The Semantic Search Engine is Final Year Industry project. It aims to provide a search engine for Azeus Systems limited, to efficiently search through their internal company documents.
Note 1: Since the original dataset and database are both too large for the submission, they were not submitted with the source code. Rather, a database that contains a smaller subset (test dataset) has been included which might not have all the functionalities shown in the demo. The full dataset can be found in the link: https://drive.google.com/file/d/12mxSfijkvrsTtHwR2wmkvf7Blh_s3MU1/view?usp=sharing
The database and dataset might need to be placed in correct directories for the proper usage
Django framework is needed to run the server. The additional dependencies needed for the backend are included in the settings.py file in the backend directory.
Similarly, the frontend needs ReactJS framework to run. Additional dependencies can be installed using
npm install
command in the frontend directory.
Please note as the model size is too large, the final model has not been submitted. Nevertheless it can be generated by running Roberta Optimisation.ipynb. Once the model is exported, please update the filepath for the location in backend/views.py and BERT.ipynb if needed
The database can be populated using BERT.ipynb. However, if your files are not in .txt format, please extract the text using the following files:
- extraction/text_extract.py
- extraction/image_extract.py
Open the jupyternotebook by running the following command:
python manage.py shell_plus --notebook
Make sure to update the filepath where needed such that it points to the directory with the text files. Run the notebook.

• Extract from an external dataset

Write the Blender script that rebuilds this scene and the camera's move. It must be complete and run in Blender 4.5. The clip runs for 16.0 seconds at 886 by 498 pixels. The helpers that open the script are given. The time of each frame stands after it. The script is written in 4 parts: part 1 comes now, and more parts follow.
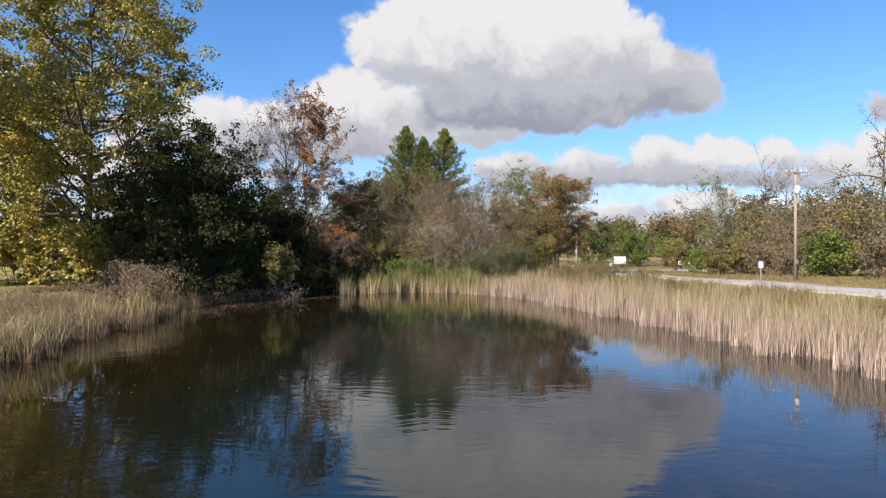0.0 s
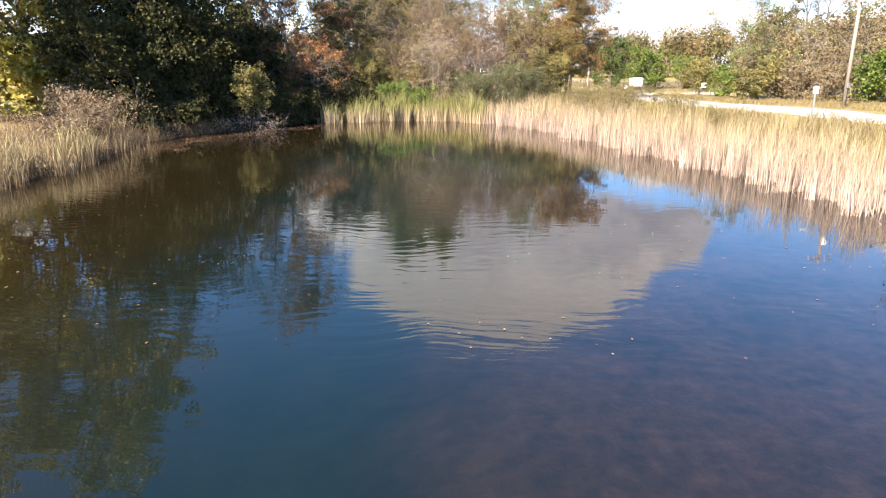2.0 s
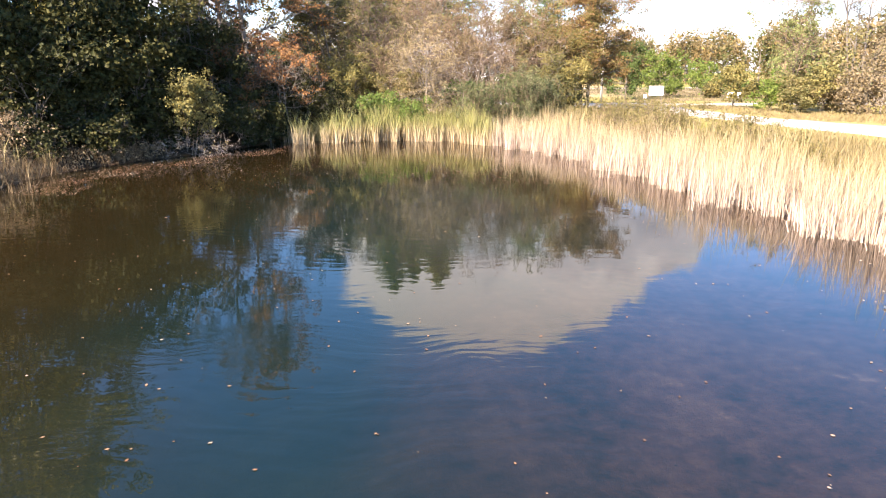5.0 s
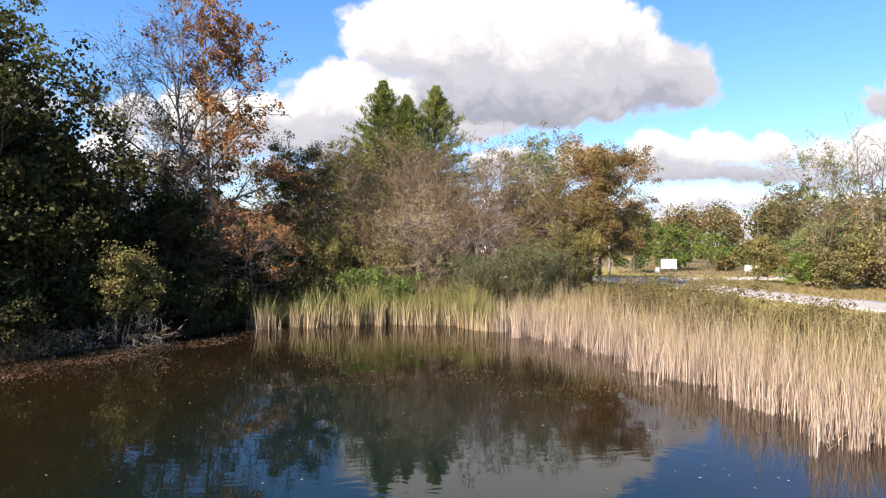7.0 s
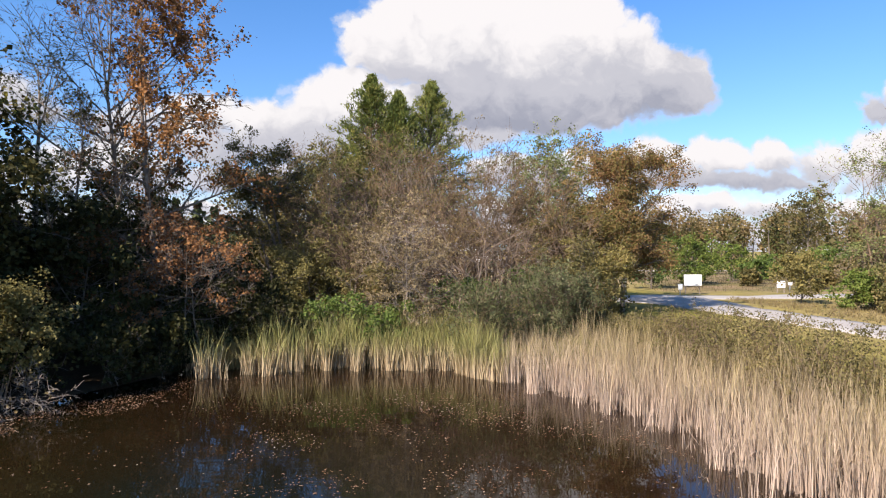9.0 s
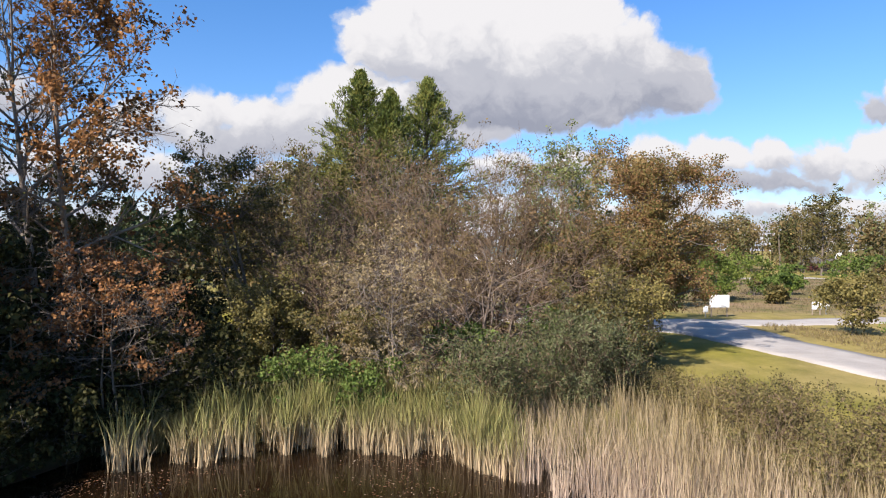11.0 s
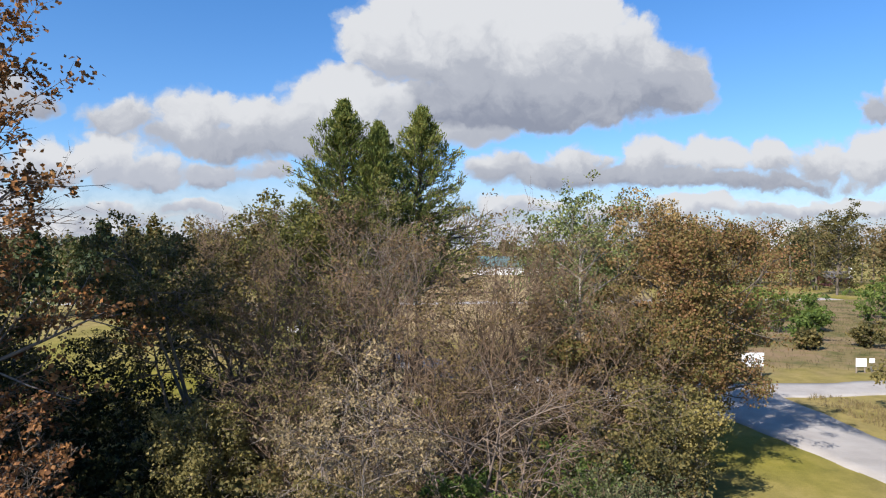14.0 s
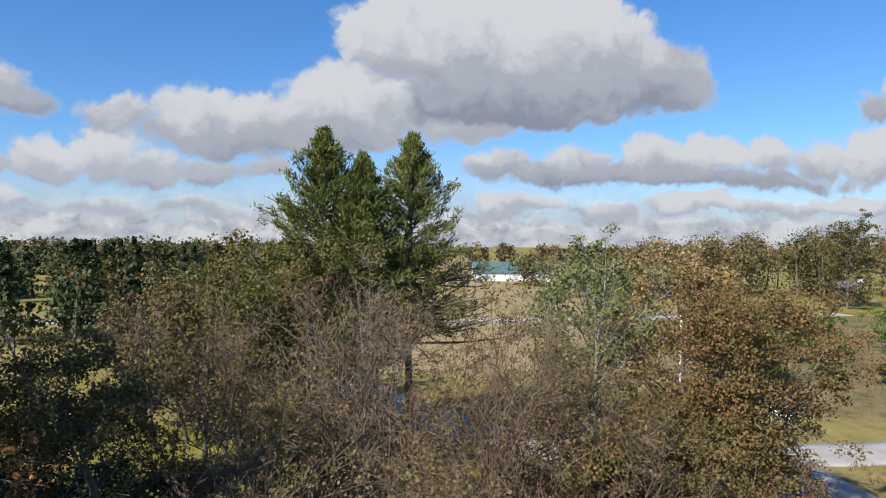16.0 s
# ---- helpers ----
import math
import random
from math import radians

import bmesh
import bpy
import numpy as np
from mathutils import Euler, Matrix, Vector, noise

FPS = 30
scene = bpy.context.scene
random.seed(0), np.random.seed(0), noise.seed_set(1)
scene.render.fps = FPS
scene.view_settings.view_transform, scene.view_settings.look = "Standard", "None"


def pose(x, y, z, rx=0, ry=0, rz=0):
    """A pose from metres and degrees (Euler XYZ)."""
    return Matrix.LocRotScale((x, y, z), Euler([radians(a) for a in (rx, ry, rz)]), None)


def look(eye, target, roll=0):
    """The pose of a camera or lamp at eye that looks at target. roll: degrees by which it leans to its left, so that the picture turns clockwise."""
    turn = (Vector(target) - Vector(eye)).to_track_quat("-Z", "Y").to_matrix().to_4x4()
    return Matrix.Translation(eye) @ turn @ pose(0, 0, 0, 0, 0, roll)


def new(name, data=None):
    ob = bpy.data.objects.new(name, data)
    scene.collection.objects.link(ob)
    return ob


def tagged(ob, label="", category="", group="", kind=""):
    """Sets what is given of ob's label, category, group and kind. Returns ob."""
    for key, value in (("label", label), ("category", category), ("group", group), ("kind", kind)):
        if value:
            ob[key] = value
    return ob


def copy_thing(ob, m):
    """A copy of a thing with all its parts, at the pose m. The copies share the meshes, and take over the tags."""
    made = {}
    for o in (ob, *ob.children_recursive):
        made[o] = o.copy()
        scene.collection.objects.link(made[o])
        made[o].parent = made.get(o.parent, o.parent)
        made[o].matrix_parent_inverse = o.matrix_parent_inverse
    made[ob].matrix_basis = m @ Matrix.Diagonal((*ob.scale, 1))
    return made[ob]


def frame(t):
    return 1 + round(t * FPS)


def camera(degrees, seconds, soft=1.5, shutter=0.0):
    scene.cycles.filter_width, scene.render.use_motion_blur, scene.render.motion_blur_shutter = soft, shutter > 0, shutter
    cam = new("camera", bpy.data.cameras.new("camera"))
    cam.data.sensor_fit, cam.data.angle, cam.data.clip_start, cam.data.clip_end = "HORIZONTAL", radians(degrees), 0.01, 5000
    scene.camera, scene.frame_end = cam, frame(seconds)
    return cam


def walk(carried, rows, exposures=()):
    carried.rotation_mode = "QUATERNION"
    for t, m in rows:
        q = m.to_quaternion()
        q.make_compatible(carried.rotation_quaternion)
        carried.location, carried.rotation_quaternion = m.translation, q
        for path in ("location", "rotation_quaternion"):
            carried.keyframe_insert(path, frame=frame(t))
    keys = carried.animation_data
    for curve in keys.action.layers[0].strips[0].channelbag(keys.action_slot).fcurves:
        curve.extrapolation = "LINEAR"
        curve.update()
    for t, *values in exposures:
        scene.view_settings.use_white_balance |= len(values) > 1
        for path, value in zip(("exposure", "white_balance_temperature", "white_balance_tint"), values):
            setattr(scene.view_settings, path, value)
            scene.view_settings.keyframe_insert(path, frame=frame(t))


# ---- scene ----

- Install the dependencies
- Go to backend directory. Inside the directory, run the command “python manage.py runserver” to start the server
- Go to the frontend directory. Run the following command
npm start
- Install http-server using
npm install http-server
- Go the directory with all the original reports and run the command:
http-server ./
The React application as well as server should start and the search engine should be functional given you have the database and directory with original documents.